The interplay between the Affordable Care Act (“ACA”) legislation/interpreting regulations and existing state insurance laws continues to evolve.  To further complicate matters, the regulators’ own positions on certain state insurance law issues have themselves changed over time.  For example, some state insurance laws permit insurers to require small groups to maintain certain threshold participation or contribution levels, and employers preparing to implement the ACA have wondered whether they will need to continue meeting those thresholds.

Proposed regulations issued by the US Department of Health and Human Services (“HHS”) in the fall of 2012 would have allowed insurance companies to continue to impose “minimum participation” and/or “minimum contribution” requirements where permitted under applicable state law, and to refuse to issue a group policy to an employer plan sponsor if these requirements were not satisfied.

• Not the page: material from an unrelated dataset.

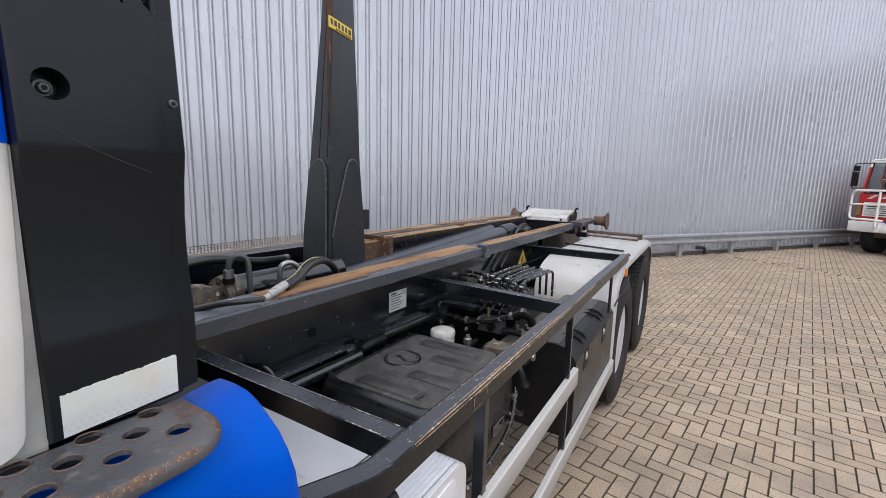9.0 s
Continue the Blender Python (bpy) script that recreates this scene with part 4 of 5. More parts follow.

This approach would have caused obvious problems to an employer that was large enough to be an “applicable large employer” under the ACA, but not large enough to be self-insured.  Such an employer would be in a difficult position in 2014, with (potentially) few options for actually securing a group health plan, while facing the resulting penalties for failing to offer coverage to all full-time employees.

In the final HHS regulations that were published in the Federal Register on February 27, 2013, HHS announced the opposite approach.  Under the final regulations, insurance companies will be required to issue group policies without regard to state law “minimum participation” and/or “minimum contribution” requirements, although some conditions and timing restrictions will apply.